Rheinische Post - Geldern an Kevelaer
Von der Leyen hat Fehler gemacht
Delegieren ist eine hohe Führungstugend. Eine Mannschaft erreicht mehr als ein Kapitän allein. Doch am Ende steht auf der Brücke dann doch nur einer, der die Entscheidungen trifft – besonders dann, wenn es ums Kentern oder Überleben geht. Das ist ein etwas dramatisches Bild, zugegeben. Doch in der Frage der Impfstoffbeschaffung gegen das Coronavirus geht es für Europa auch um Rettung. Rettung von Leben und Rettung von wirtschaftlichen Existenzen. Ursula von der Leyen, die Präsidentin der Europäischen Kommission, hat falsch gehandelt. Die Medizinerin hätte die Impfstoffe zur Chefsache machen müssen. Stattdessen überließ sie monatelang Gesundheitskommissarin Stella Kyriakides die Geschäfte – deren Kompetenz nicht den besten Ruf genießt.

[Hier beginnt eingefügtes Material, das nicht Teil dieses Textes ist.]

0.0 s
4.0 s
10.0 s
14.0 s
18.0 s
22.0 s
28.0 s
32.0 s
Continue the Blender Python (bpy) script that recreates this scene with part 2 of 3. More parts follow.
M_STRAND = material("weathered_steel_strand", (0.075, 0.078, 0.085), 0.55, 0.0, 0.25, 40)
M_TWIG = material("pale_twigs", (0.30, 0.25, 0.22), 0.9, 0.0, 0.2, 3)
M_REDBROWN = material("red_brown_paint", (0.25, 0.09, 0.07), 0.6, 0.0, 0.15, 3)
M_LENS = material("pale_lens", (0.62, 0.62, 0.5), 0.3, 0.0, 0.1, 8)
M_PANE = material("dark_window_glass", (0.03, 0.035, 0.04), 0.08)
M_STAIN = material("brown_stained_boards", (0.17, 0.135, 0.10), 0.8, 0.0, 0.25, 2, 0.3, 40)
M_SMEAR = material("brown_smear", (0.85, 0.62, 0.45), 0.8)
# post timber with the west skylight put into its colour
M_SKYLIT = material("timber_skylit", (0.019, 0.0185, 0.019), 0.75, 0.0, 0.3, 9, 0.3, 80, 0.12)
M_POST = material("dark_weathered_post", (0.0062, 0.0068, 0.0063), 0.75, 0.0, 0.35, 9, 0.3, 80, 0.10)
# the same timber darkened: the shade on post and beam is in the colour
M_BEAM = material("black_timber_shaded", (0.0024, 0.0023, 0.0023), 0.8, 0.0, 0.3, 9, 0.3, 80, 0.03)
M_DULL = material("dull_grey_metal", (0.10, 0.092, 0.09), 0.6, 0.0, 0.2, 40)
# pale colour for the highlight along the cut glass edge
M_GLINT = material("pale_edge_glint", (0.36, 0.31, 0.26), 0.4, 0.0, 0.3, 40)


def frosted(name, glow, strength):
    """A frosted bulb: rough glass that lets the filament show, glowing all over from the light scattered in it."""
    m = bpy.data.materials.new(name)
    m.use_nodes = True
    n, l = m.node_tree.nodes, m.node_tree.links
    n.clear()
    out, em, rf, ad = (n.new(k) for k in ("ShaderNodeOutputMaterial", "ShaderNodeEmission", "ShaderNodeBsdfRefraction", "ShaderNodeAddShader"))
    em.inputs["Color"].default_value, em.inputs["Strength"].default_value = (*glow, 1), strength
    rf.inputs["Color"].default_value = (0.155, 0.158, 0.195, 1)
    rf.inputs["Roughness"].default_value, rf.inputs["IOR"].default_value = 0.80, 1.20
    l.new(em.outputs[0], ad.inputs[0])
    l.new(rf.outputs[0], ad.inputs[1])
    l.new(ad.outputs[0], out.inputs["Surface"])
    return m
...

Von der Leyen startete nun einen Erklärungsversuch: Man habe sich zu spät auf die Impfstoffproduktion fokussiert. Die Wissenschaft habe die Industrie überholt. Da stellt sich dann aber doch die Frage, warum Brüssel Biontech mit viel Geld förderte, aber offenbar keinen Gedanken an die Herstellung verwendete. Auch das Abwälzen der Probleme allein auf die Verträge mit den Unternehmern war kein kluger Schachzug – in keinerlei Hinsicht. Die Idee, Exportkontrollen an der EU-Grenze zu Nordirland einzuführen, gehört ebenfalls zur traurigen Begleitmusik der Brüsseler Rechtfertigungen. Politisch überwölbt wurde das Handeln der Kommission von der deutschen EU-Ratspräsidentschaft. Sich dem Vorwurf auszusetzen, vor allem im nationalen Interesse zu handeln, das wollte man auf jeden Fall verhindern. Doch man hätte vonseiten der deutschen Regierung nachhaken müssen, beständig und kritisch. Die Bedenken, dass es vielleicht nicht rund läuft, hat es intern gegeben. Man hätte auf sie hören sollen.